Фукье-Тенвиль был человек злобный, мелочный, совершенно беспринципный и карьерист прежде всего. По собственным своим словам, он был "топором" топором, всегда находившимся к услугам сильных в данный момент людей. По его настояниям, между прочими был казнен Кюстин, против которого не было выдвинуто ни одного мало-мальски доказанного обвинения. Особенную жестокость Фукье-Тенвиль проявлял при обходе тюрем, всегда торопя после этого процессы найденных там лиц. С особенным жаром настаивал он на казни Марии-Антуанетты. Особенно характерен процесс Манюэля в ноябре 1793 г., когда Фукье-Тенвиль совершенно голословно взвел на подсудимого выдуманные преступные мысли и намерения. В марте 1794 г. Конвент уполномочил Фукье-Тенвиля арестовать всех "агитаторов" и "беспокойных" лиц, чем тот весьма широко воспользовался. Вскоре (в том же месяце) он арестовал Гебера, Ронсэна и других неугодных Робеспьеру лиц его же партии; спустя несколько дней гебертистов судили – и Фукье-Тенвиль превзошел самого себя в наглом извращении фактов. В процессе Дантона и дантонистов Фукье-Тенвиль снова выступил обвинителем.
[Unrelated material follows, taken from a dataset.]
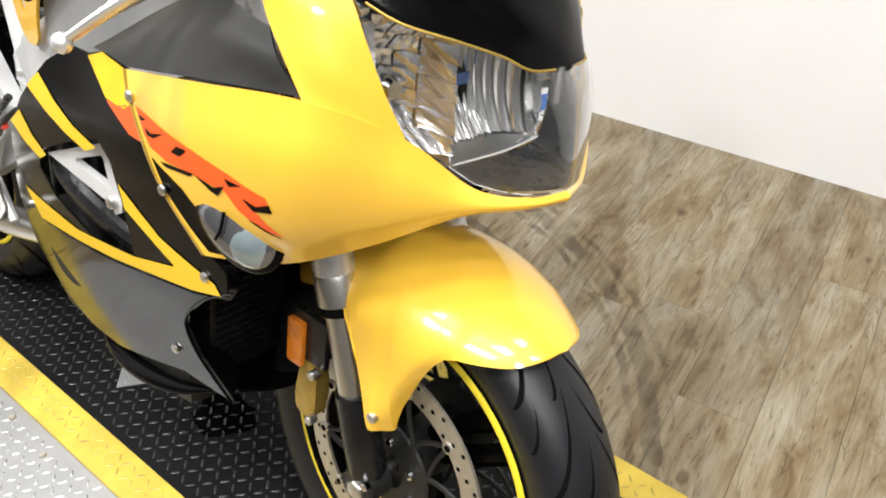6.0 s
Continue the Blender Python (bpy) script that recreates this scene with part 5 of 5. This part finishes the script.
for sg in (-1, 1):
    put_k = lambda u, v, s=sg: (V(u, s * (0.210 - 0.20 * max(0, 0.82 - v) - 0.20 * max(0, u + 0.45)), v), V(-0.1, s, 0.25).normalized())
    cover = [(-0.607, 0.866), (-0.600, 0.858), (-0.597, 0.832), (-0.589, 0.840), (-0.576, 0.849), (-0.553, 0.859), (-0.526, 0.868), (-0.480, 0.880), (-0.388, 0.906), (-0.315, 0.930), (-0.290, 0.915), (-0.365, 0.896), (-0.472, 0.866), (-0.527, 0.840), (-0.552, 0.822), (-0.573, 0.800), (-0.590, 0.777), (-0.603, 0.755), (-0.614, 0.733), (-0.629, 0.720), (-0.648, 0.719), (-0.659, 0.732), (-0.661, 0.752), (-0.657, 0.790), (-0.646, 0.821), (-0.627, 0.848)]
    part("side_cover", sheet_bm(cover, put_k, 0.007, 0.004, [[(-0.626, 0.828), (-0.616, 0.812), (-0.618, 0.786), (-0.629, 0.762), (-0.635, 0.772), (-0.633, 0.805)]]), YELLOW, bike, "yellow side cover under the tank")
    part("airbox_side", sheet_bm([(-0.60, 0.795), (-0.56, 0.822), (-0.40, 0.866), (-0.28, 0.91), (-0.27, 0.84), (-0.42, 0.76), (-0.60, 0.70)], lambda u, v, s=sg: (V(u, s * (0.186 - 0.3 * max(0, u + 0.42)), v), V(0, s, 0)), 0.012, 0.02), AIRBOX, bike, "matt grey airbox side")

seat_sec = [(-1.135, ((0.134, 0.805), (0.140, 0.835), (0.122, 0.860), (0.05, 0.868), (0, 0.868))), (-1.105, ((0.168, 0.782), (0.168, 0.830), (0.148, 0.868), (0.06, 0.874), (0, 0.874))), (-1.05, ((0.176, 0.768), (0.168, 0.814), (0.140, 0.858), (0.06, 0.860), (0, 0.860))),
            (-0.97, ((0.166, 0.756), (0.154, 0.796), (0.122, 0.838), (0.055, 0.837), (0, 0.835))), (-0.89, ((0.146, 0.750), (0.134, 0.780), (0.103, 0.817), (0.048, 0.816), (0, 0.815))),
            (-0.82, ((0.120, 0.750), (0.112, 0.774), (0.088, 0.805), (0.040, 0.811), (0, 0.813))), (-0.775, ((0.098, 0.762), (0.094, 0.786), (0.074, 0.812), (0.036, 0.822), (0, 0.826))), (-0.738, ((0.074, 0.790), (0.072, 0.812), (0.056, 0.836), (0.028, 0.848), (0, 0.852)))]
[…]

В июне 1794 г. он так ускорил казни, что говорил шутя: "скоро на воротах тюрем можно будет надписать: отдается помещение в наем". Чтобы истребить разом как можно больше заключенных, Фукье-Тенвиль взвел на них нелепое обвинение в том, что между ними составился "тюремный заговор". Сто шестьдесят человек было отдано под суд (6-го июня 1794 г.), судимо и казнено в продолжение 3 суток. Во время этого процесса Фукье-Тенвиль, для устрашения подсудимых, поставил в зале заседания гильотину; даже Комитет общественного спасения нашел, что прокурор заходит слишком далеко, и велел гильотину из залы вынести.